**** Data extract
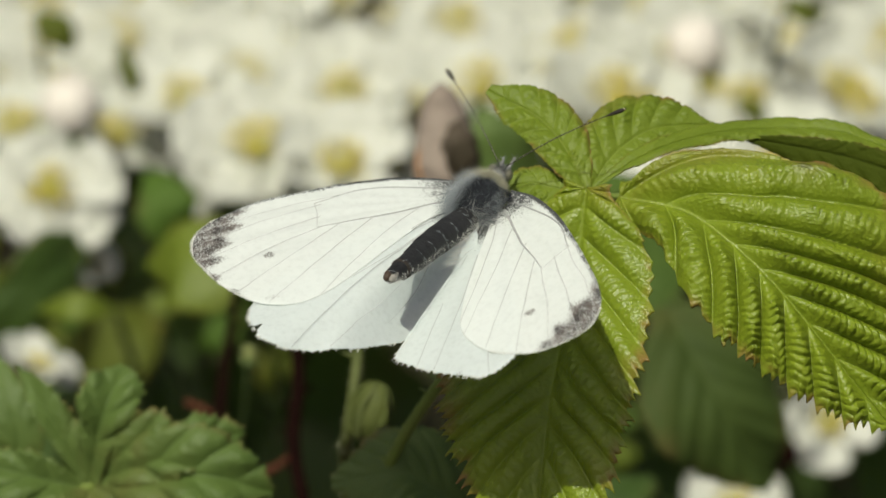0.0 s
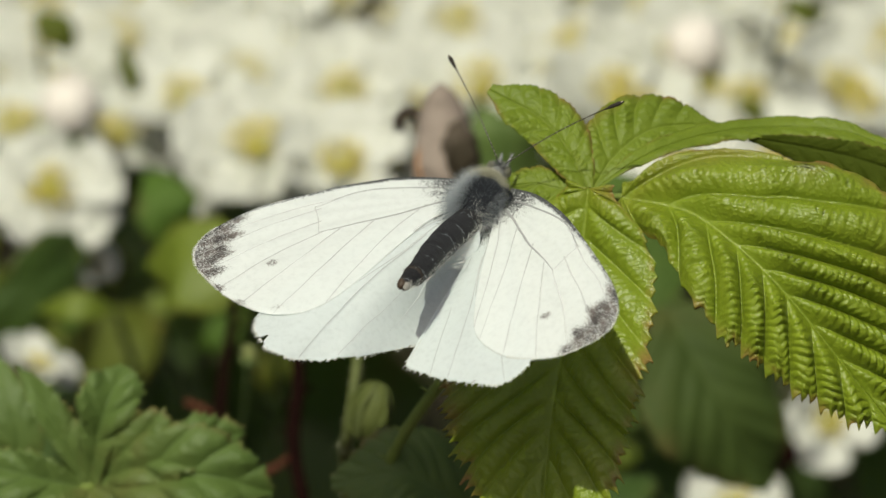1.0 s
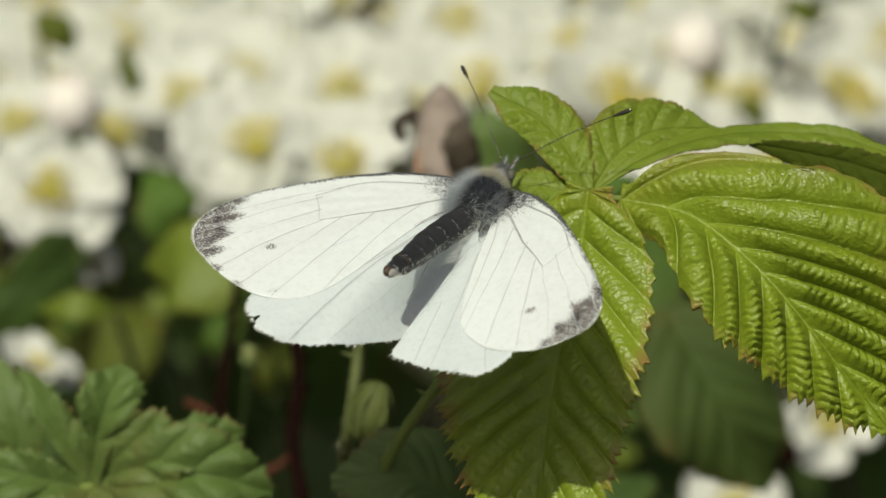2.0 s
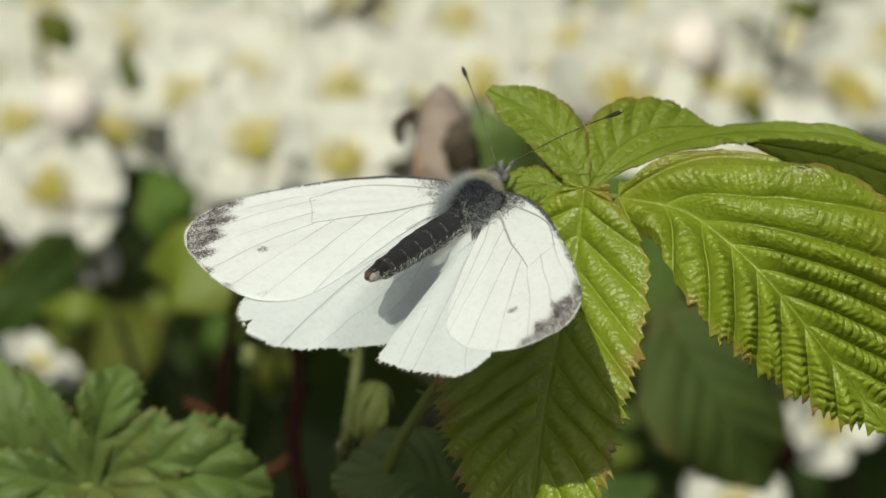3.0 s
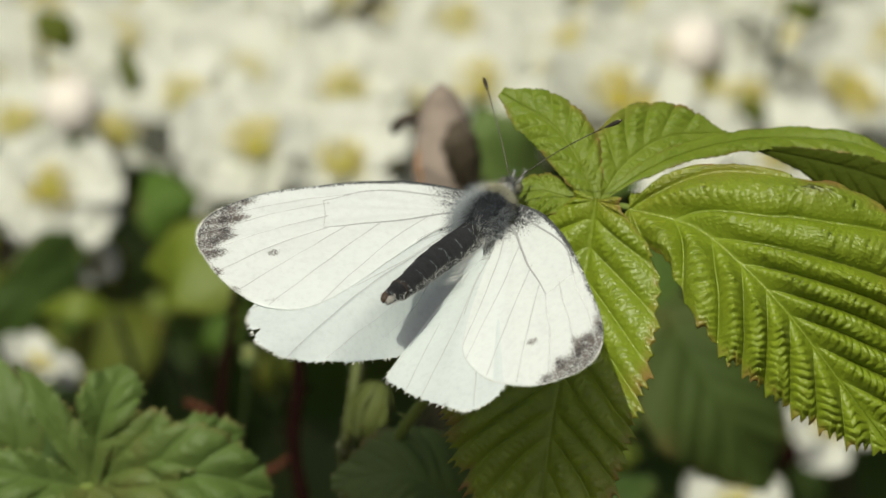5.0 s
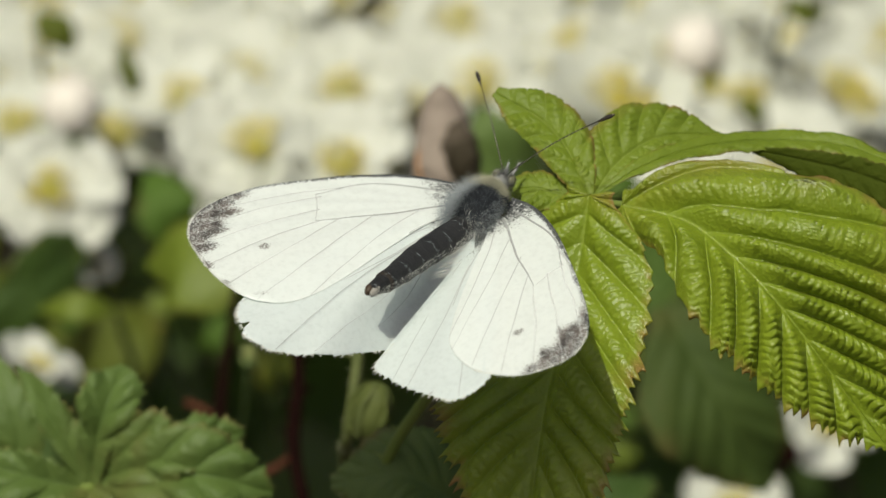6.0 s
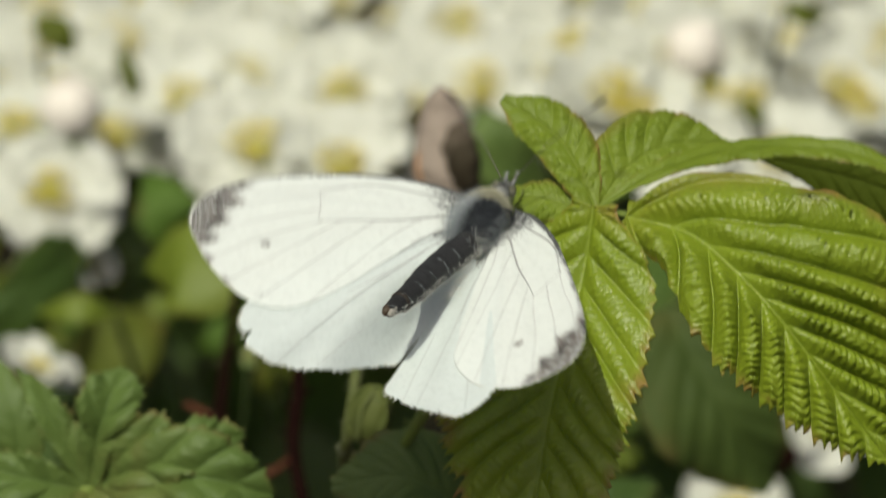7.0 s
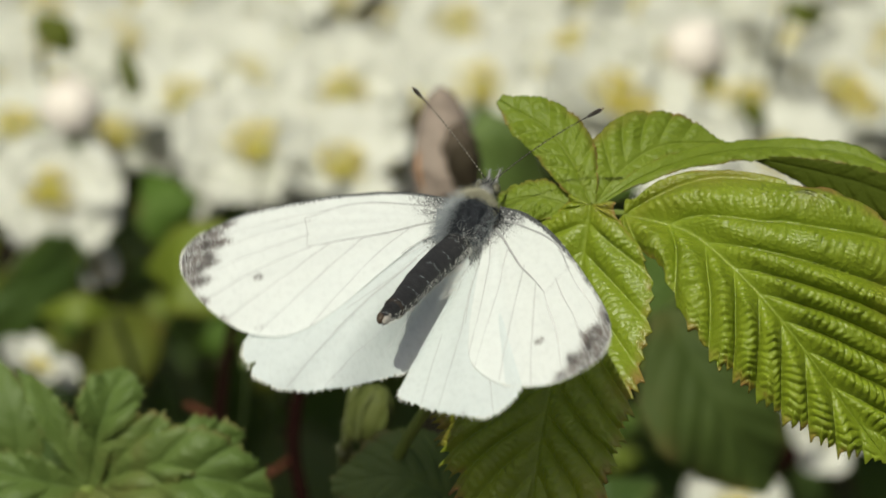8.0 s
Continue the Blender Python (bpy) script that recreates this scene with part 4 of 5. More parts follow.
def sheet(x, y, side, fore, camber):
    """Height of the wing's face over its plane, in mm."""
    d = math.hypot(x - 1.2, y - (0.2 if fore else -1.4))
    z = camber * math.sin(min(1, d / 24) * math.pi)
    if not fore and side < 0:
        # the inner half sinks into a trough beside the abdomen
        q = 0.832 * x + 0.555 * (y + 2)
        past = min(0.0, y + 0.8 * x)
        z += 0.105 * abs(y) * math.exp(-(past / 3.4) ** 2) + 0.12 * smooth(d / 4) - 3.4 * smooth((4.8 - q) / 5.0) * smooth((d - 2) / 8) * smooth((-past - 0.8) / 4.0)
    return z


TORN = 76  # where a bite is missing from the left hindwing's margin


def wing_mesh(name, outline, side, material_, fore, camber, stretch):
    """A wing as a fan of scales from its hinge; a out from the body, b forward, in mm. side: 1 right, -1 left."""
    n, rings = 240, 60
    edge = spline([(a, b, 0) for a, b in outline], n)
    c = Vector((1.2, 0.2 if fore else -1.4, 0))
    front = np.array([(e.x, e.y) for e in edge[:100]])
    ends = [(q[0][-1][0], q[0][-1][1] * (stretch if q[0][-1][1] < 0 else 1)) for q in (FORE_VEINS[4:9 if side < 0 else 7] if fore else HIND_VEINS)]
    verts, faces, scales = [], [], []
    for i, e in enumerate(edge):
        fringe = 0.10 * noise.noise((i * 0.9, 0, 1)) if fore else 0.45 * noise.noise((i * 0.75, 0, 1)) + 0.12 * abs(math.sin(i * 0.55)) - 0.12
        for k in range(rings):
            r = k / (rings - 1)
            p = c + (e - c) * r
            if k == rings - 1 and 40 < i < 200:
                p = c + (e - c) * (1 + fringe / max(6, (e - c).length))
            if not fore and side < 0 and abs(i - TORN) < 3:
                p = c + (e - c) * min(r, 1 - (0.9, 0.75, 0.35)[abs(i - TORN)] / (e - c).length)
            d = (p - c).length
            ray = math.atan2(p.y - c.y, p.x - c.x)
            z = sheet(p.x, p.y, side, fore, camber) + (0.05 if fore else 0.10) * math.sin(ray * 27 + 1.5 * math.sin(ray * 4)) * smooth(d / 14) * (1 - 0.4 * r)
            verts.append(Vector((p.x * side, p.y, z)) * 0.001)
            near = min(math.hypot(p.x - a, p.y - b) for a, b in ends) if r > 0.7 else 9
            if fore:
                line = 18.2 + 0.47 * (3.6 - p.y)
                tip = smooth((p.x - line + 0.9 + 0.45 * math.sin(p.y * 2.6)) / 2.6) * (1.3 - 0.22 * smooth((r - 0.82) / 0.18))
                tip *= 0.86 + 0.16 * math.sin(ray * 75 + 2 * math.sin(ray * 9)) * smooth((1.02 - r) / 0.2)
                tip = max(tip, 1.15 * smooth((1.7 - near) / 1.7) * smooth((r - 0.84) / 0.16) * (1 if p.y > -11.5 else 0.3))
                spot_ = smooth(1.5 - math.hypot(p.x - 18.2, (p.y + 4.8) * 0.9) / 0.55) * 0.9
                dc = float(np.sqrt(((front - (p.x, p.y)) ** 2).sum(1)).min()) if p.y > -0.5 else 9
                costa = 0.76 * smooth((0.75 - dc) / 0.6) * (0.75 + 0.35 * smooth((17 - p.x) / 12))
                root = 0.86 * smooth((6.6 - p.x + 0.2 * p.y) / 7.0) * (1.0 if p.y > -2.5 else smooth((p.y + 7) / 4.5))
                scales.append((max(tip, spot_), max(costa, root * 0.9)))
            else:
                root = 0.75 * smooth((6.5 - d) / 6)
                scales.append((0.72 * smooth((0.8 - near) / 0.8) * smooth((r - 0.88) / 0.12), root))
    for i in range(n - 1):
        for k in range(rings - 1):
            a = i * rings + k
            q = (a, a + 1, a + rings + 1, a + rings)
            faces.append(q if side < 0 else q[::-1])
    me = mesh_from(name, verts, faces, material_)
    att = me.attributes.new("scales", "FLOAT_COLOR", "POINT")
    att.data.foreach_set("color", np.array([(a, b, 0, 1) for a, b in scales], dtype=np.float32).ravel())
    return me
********
Repeat the full listing above exactly, with no pictures in the copy.

0.0 s
1.0 s
2.0 s
3.0 s
5.0 s
6.0 s
7.0 s
8.0 s
Continue the Blender Python (bpy) script that recreates this scene with part 4 of 5. More parts follow.
def sheet(x, y, side, fore, camber):
    """Height of the wing's face over its plane, in mm."""
    d = math.hypot(x - 1.2, y - (0.2 if fore else -1.4))
    z = camber * math.sin(min(1, d / 24) * math.pi)
    if not fore and side < 0:
        # the inner half sinks into a trough beside the abdomen
        q = 0.832 * x + 0.555 * (y + 2)
        past = min(0.0, y + 0.8 * x)
        z += 0.105 * abs(y) * math.exp(-(past / 3.4) ** 2) + 0.12 * smooth(d / 4) - 3.4 * smooth((4.8 - q) / 5.0) * smooth((d - 2) / 8) * smooth((-past - 0.8) / 4.0)
    return z


TORN = 76  # where a bite is missing from the left hindwing's margin


def wing_mesh(name, outline, side, material_, fore, camber, stretch):
    """A wing as a fan of scales from its hinge; a out from the body, b forward, in mm. side: 1 right, -1 left."""
    n, rings = 240, 60
    edge = spline([(a, b, 0) for a, b in outline], n)
    c = Vector((1.2, 0.2 if fore else -1.4, 0))
    front = np.array([(e.x, e.y) for e in edge[:100]])
    ends = [(q[0][-1][0], q[0][-1][1] * (stretch if q[0][-1][1] < 0 else 1)) for q in (FORE_VEINS[4:9 if side < 0 else 7] if fore else HIND_VEINS)]
    verts, faces, scales = [], [], []
    for i, e in enumerate(edge):
        fringe = 0.10 * noise.noise((i * 0.9, 0, 1)) if fore else 0.45 * noise.noise((i * 0.75, 0, 1)) + 0.12 * abs(math.sin(i * 0.55)) - 0.12
        for k in range(rings):
            r = k / (rings - 1)
            p = c + (e - c) * r
            if k == rings - 1 and 40 < i < 200:
                p = c + (e - c) * (1 + fringe / max(6, (e - c).length))
            if not fore and side < 0 and abs(i - TORN) < 3:
                p = c + (e - c) * min(r, 1 - (0.9, 0.75, 0.35)[abs(i - TORN)] / (e - c).length)
            d = (p - c).length
            ray = math.atan2(p.y - c.y, p.x - c.x)
            z = sheet(p.x, p.y, side, fore, camber) + (0.05 if fore else 0.10) * math.sin(ray * 27 + 1.5 * math.sin(ray * 4)) * smooth(d / 14) * (1 - 0.4 * r)
            verts.append(Vector((p.x * side, p.y, z)) * 0.001)
            near = min(math.hypot(p.x - a, p.y - b) for a, b in ends) if r > 0.7 else 9
            if fore:
                line = 18.2 + 0.47 * (3.6 - p.y)
                tip = smooth((p.x - line + 0.9 + 0.45 * math.sin(p.y * 2.6)) / 2.6) * (1.3 - 0.22 * smooth((r - 0.82) / 0.18))
                tip *= 0.86 + 0.16 * math.sin(ray * 75 + 2 * math.sin(ray * 9)) * smooth((1.02 - r) / 0.2)
                tip = max(tip, 1.15 * smooth((1.7 - near) / 1.7) * smooth((r - 0.84) / 0.16) * (1 if p.y > -11.5 else 0.3))
                spot_ = smooth(1.5 - math.hypot(p.x - 18.2, (p.y + 4.8) * 0.9) / 0.55) * 0.9
                dc = float(np.sqrt(((front - (p.x, p.y)) ** 2).sum(1)).min()) if p.y > -0.5 else 9
                costa = 0.76 * smooth((0.75 - dc) / 0.6) * (0.75 + 0.35 * smooth((17 - p.x) / 12))
                root = 0.86 * smooth((6.6 - p.x + 0.2 * p.y) / 7.0) * (1.0 if p.y > -2.5 else smooth((p.y + 7) / 4.5))
                scales.append((max(tip, spot_), max(costa, root * 0.9)))
            else:
                root = 0.75 * smooth((6.5 - d) / 6)
                scales.append((0.72 * smooth((0.8 - near) / 0.8) * smooth((r - 0.88) / 0.12), root))
    for i in range(n - 1):
        for k in range(rings - 1):
            a = i * rings + k
            q = (a, a + 1, a + rings + 1, a + rings)
            faces.append(q if side < 0 else q[::-1])
    me = mesh_from(name, verts, faces, material_)
    att = me.attributes.new("scales", "FLOAT_COLOR", "POINT")
    att.data.foreach_set("color", np.array([(a, b, 0, 1) for a, b in scales], dtype=np.float32).ravel())
    return me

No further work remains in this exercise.